The incident is a timely reminder for owners of all storage water heaters – gas, electric and solar – to follow the recommended maintenance schedule, which usually involves simple checks every few months.
Last month’s explosion split open the metal casing of the gas water heater outside a Yanchep former show home, which had recently been sold and occupied.
Inspectors believe the water supply’s high mineral content and infrequent use caused calcium to build up inside the unit, blocking the valves and preventing the thermostat from sensing the water temperature.
“This created a perfect storm where the water heater continued to heat up without the temperature safety controls kicking in, while the heated and pressurised water inside had nowhere to go,” Building Commissioner and Director of Energy Safety Ken Bowron said.
“Fortunately, no one was injured and incidents such as this are rare. However, it is a reminder of the potential dangers and how to prevent them through simple checks, such as opening the valves for a few seconds every six months.
“We advise home owners to follow the maintenance instructions provided by the manufacturer, and contact a licensed plumbing contractor if they have any concerns.”
Tips for checking your storage water heater (also see diagram)
Check the owner’s manual for instructions on your particular system. Common maintenance recommendations include:
- Every six months… gently open and close two levers on the unit’s exterior: the expansion control valve and the temperature pressure relief valve.

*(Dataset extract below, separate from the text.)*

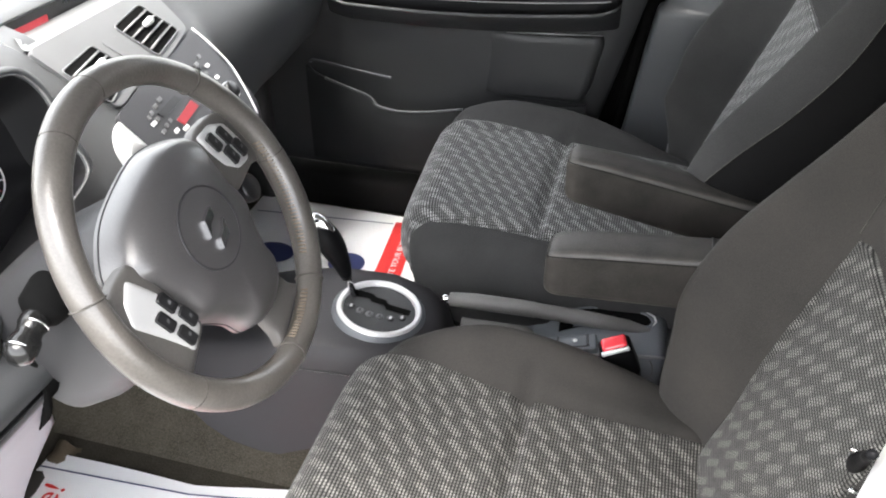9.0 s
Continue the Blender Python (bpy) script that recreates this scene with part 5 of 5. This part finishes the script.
belt_buckle("black seat belt buckle with bright red button", (0.424, -0.074, 0.345), 12, -22, 14, RED, GLOSS_BLACK, "red push button")
pb = thing("seat_belt_buckle", "pale grey seat belt buckle with faded pink release frame", "belt buckle", (0.388, 0.104, 0.362))
m = Matrix.Translation((0.388, 0.098, 0.358)) @ Matrix.Rotation(radians(-14), 4, "Z") @ Matrix.Rotation(radians(-42), 4, "X") @ Matrix.Rotation(radians(34), 4, "Y")
mouth = rounded([(-0.0125, -0.022), (0.0105, -0.022), (0.0145, 0.012), (0.0075, 0.023), (-0.0055, 0.024), (-0.0125, 0.014)], 0.003, 4)
bm = bmesh.new()
skin(bm, [[m @ Vector((x * k, y, z * k)) for x, z in mouth] for y, k in ((0.016, 0.80), (0.013, 1.0), (-0.003, 1.0), (-0.006, 0.94), (-0.0055, 0.80), (0.004, 0.74))], close_v=True)
part("housing", bm, HANDLE, pb, "pale grey housing")
bm = bmesh.new()
skin(bm, [[m @ Vector((0.0022 + x * k, y, -0.002 + z * k)) for x, z in mouth] for y, k in ((0.004, 0.72), (-0.0062, 0.88), (-0.0076, 0.80), (-0.0070, 0.50), (0.003, 0.44))], close_v=True)
part("push_button", bm, PINK, pb, "faded pink release frame")
bm = bmesh.new()
skin(bm, [[m @ Vector((x * k - 0.0010, y, z * k)) for x, z in mouth] for y, k in ((-0.0040, 0.02), (-0.0040, 0.66), (0.004, 0.68))], close_v=True)
part("slot", bm, VOID, pb, "dark belt slot")
bm = bmesh.new()
tube(bm, [m @ Vector((-0.002, 0.006, -0.018)), (0.378, 0.106, 0.27), (0.376, 0.108, 0.18)], 0.007, 8)
part("stalk", bm, PLASTIC_BLACK, pb, "black stalk")

# ---------------------------------------------------------------- driver belt
belt = thing("seat_belt", "black seat belt hanging beside the driver seat", "seat belt", (0.56, -0.64, 0.6))
bm = bmesh.new()
pts, _ = curve_at([(0.660, -0.520, 1.05), (0.632, -0.556, 0.90), (0.622, -0.577, 0.80), (0.621, -0.580, 0.70), (0.624, -0.584, 0.60), (0.626, -0.600, 0.40), (0.63, -0.61, 0.15)], 40)
rows = [[p + Vector((0.016, -0.008, 0)), p + Vector((0.017, -0.0068, 0)), p + Vector((-0.015, 0.0092, 0)), p + Vector((-0.016, 0.008, 0))] for p in pts]
skin(bm, rows, close_v=True)
part("webbing", bm, WEBBING, belt)
bm = bmesh.new()
tube(bm, curve_at([(0.563, -0.587, 0.7185), (0.562, -0.5915, 0.7245), (0.560, -0.601, 0.740), (0.558, -0.612, 0.753), (0.553, -0.624, 0.766), (0.552, -0.632, 0.776)], 18)[0], [0.0018, 0.0034, 0.0044, 0.0049, 0.0051, 0.0051, 0.0048, 0.0043, 0.0039, 0.0036, 0.0033, 0.0031, 0.0029, 0.0028, 0.0028, 0.0028, 0.0028, 0.0028], 12)
tg = part("tongue", bm, GLOSS_BLACK, belt, "black plastic belt tongue")
bm = bmesh.new()
tube(bm, [(0.5665, -0.5900, 0.7035), (0.5650, -0.5960, 0.7095), (0.5640, -0.6000, 0.7135)], [0.0006, 0.0034, 0.0022], 8, flat=0.5)
part("tongue_plate", bm, CHROME, tg, "steel tongue plate")
bm = bmesh.new()
tube(bm, [(0.5565, -0.5960, 0.7400), (0.5550, -0.6010, 0.7460), (0.5545, -0.6050, 0.7500)], [0.0014, 0.0026, 0.0012], 8, flat=0.6)
part("tongue_cap", bm, CHROME, tg, "bright edge on the tongue")
bm = bmesh.new()
tube(bm, [(0.62, -0.61, 0.20), (0.60, -0.605, 0.36), (0.585, -0.607, 0.46), (0.58, -0.61, 0.49)], 0.008, 8)
solo("seat_trim_rod", bm, SILVER_DULL, "grey trim rod beside the seat", "trim", "structure")
bm = bmesh.new()
box(bm, (0.470, 0.612, 0.20), (0.487, 0.640, 0.308), 0.004, 2)
solo("belt_anchor", bm, SILVER_DULL, "pale belt anchor beside the passenger seat", "belt anchor")
# rear belt clips seen between the seats
rb = thing("rear_belt_buckle", "black rear belt buckle with a bright edge", "belt buckle", (1.30, 0.02, 0.45))
for k, (x, y, z) in enumerate(((1.29, 0.015, 0.44), (1.30, 0.09, 0.47))):
    bm = bmesh.new()
    box(bm, (x - 0.015, y - 0.02, z - 0.08), (x + 0.015, y + 0.02, z), 0.006, 3)
    h_ = part("housing", bm, GLOSS_BLACK, rb)
    bm = bmesh.new()
    box(bm, (x - 0.016, y - 0.021, z - 0.014), (x - 0.012, y + 0.018, z - 0.010), 0.0)
    part("bright_edge", bm, SILVER, h_, "", False)

# ---------------------------------------------------------------- floor mats


def flat_shape(name, outline, z, mat, parent, label=""):
    bm = bmesh.new()
    vs = [bm.verts.new((x, y, z)) for x, y in outline]
    f0 = bm.faces.new(vs)
    return part(name, bm, mat, parent, label, False)


def written(name, text, at, size, angle, mat, parent, label, squeeze=1.0):
    cu = bpy.data.curves.new(name, "FONT")
    cu.body, cu.size, cu.extrude, cu.align_x = text, size, 0.0002, "LEFT"
    tmp = bpy.data.objects.new(name, cu)
    scene.collection.objects.link(tmp)
    bpy.context.view_layer.update()
    me = bpy.data.meshes.new_from_object(tmp.evaluated_get(bpy.context.evaluated_depsgraph_get()))
    bpy.data.objects.remove(tmp)
    me.materials.clear()
    me.materials.append(mat)
    ob = new(name, me)
    ob.matrix_world = pose(*at, 0, 0, angle) @ Matrix.Diagonal((squeeze, 1, 1, 1))
    me.transform(ob.matrix_world)
    ob.matrix_world = Matrix()
    ob.parent = parent
    ob.matrix_parent_inverse = parent.matrix_world.inverted()
    ob["label"] = label
    return ob


def paper(outline, z, seed, shear=0.0, pivot=0.0):
    """A thin crumpled sheet over an outline box (x0, x1, y0, y1)."""
    x0, x1, y0, y1 = outline
    bm = bmesh.new()
    nx, ny = 40, 36
    def at(i, j, lo):
        x = x0 + (x1 - x0) * i / nx
        far = y1 if isinstance(y1, float) else lin(y1, x)
        y = y0 + (far - y0) * j / ny
        x += shear * (y - pivot) * i / nx
        e = 0.004 * noise.noise(Vector((x * 3 + seed, y * 3, 0)))
        w = 0.0022 * noise.noise(Vector((x * 7, y * 7, seed)))
        return Vector((x + e * 2.0, y + e * 2.5, z + abs(w) - (0.0008 if lo else 0)))
    for lo in (0, 1):
        skin(bm, [[at(i, j, lo) for j in range(ny + 1)] for i in range(nx + 1)])
    return bm


mat_p = thing("paper_floor_mat", "white paper floor mat with a red stripe and blue ovals", "floor mat", (-0.25, 0.42, 0), "paper floor mats")
part("sheet", paper((-0.50, -0.003, 0.16, 0.668), 0.004, 1.0, -0.15, 0.457), PAPER, mat_p)
flat_shape("red_stripe", [(-0.091, 0.17), (-0.130, 0.632), (-0.073, 0.640), (-0.028, 0.17)], 0.0085, PAPER_RED, mat_p, "red printed stripe")
written("stripe_text", "APPRECIATE YOUR BUSINESS", (-0.060, 0.325, 0.0095), 0.0190, 95.2, PAPER, mat_p, "white lettering", 1.15)
flat_shape("border_line", [(-0.48, 0.590), (-0.133, 0.622), (-0.133, 0.625), (-0.48, 0.593)], 0.0085, PAPER_BLUE, mat_p, "blue printed line")
for ox, oy, ra, rb_ in ((-0.365, 0.435, 0.052, 0.040), (-0.185, 0.440, 0.042, 0.040)):
    flat_shape("blue_oval", [(ox + ra * math.cos(2 * math.pi * k / 32), oy + rb_ * math.sin(2 * math.pi * k / 32)) for k in range(32)], 0.0085, PAPER_BLUE, mat_p, "dark blue printed oval")
mat_d = thing("paper_floor_mat", "white paper floor mat with red lettering and a blue line", "floor mat", (-0.2, -0.42, 0), "paper floor mats")
part("sheet", paper((-0.475, 0.022, -0.66, [(-0.475, -0.216), (-0.2, -0.207), (-0.12, -0.188), (0.022, -0.160)]), 0.004, 5.0), PAPER, mat_d)
line_y = [(-0.47, -0.246), (-0.33, -0.239), (-0.20, -0.232), (-0.12, -0.218), (-0.035, -0.199)]
flat_shape("border_line", line_y + [(x, y + 0.003) for x, y in reversed(line_y)], 0.0085, PAPER_BLUE, mat_d, "blue printed line")
flat_shape("red_stripe", [(-0.100, -0.217), (-0.095, -0.62), (-0.040, -0.62), (-0.036, -0.203)], 0.0085, PAPER_RED, mat_d, "red printed stripe")
flat_shape("dark_print", [(-0.472, -0.256), (-0.458, -0.253), (-0.445, -0.264), (-0.440, -0.295), (-0.446, -0.345), (-0.460, -0.37), (-0.473, -0.36)], 0.0085, PRINT_DARK, mat_d, "dark printed shape")
written("red_text", "e!", (-0.400, -0.312, 0.0090), 0.055, 86, PAPER_RED, mat_d, "red lettering")
bm = bmesh.new()
rows = []
for k in range(7):
    rows.append([Vector((-0.475 + 0.008 * k + 0.004 * math.sin(j), -0.232 + 0.011 * j, 0.005 + 0.006 * noise.noise(Vector((k * 0.5, j * 0.6, 3.0))) + 0.006 * math.sin(k * 0.9))) for j in range(5)])
skin(bm, rows)
skin(bm, [[p - Vector((0, 0, 0.004)) for p in r_] for r_ in rows])
solo("carpet_tag", bm, CARPET_TAG, "brown cloth scrap on the carpet", "scrap")
# pedals under the dashboard
for px, nm, lab in ((-0.27, "brake_pedal", "black rubber brake pedal"), (-0.13, "accelerator_pedal", "black accelerator pedal")):
    pd = thing(nm, lab + " in the footwell", "pedal", (-0.55, px - 0.12, 0.2))
    bm = bmesh.new()
    box(bm, (-0.02, -0.045, -0.03), (0.0, 0.045, 0.03), 0.008, 3, m=Matrix.Translation((-0.56, px - 0.12, 0.17)) @ Matrix.Rotation(radians(-30), 4, "Y"))
    part("pad", bm, RUBBER, pd)
    bm = bmesh.new()
    tube(bm, [(-0.57, px - 0.12, 0.18), (-0.62, px - 0.12, 0.34), (-0.64, px - 0.12, 0.42)], 0.008, 8)
    part("arm", bm, PLASTIC_BLACK, pd)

- Every 12 months… check the unit’s built-in temperature controls are working by making sure the water coming from the nearest tap isn’t too hot.
- At least every five years… contact a licensed plumbing contractor to replace valves that control expansion, temperature and pressure. This may need to be done more frequently in hard water areas.
- Around every five to 10 years… arrange for a qualified person to replace the anode to help to reduce corrosion. Different anodes suit different water types.
- If you go away for a week or more… When you return, clear any hydrogen build-up by turning on a hot tap and checking the water runs freely (not spurting) before using any electrical appliances linked to the hot water system.
Note: Building and Energy (a division within the Department of Mines, Industry Regulation and Safety) was formed in January 2018 by the amalgamation of the Building Commission and EnergySafety. Building and Energy oversees the WA regulation of building, painting, building surveying and plumbing services, and is responsible for the technical safety regulation of all electrical and most gas industries.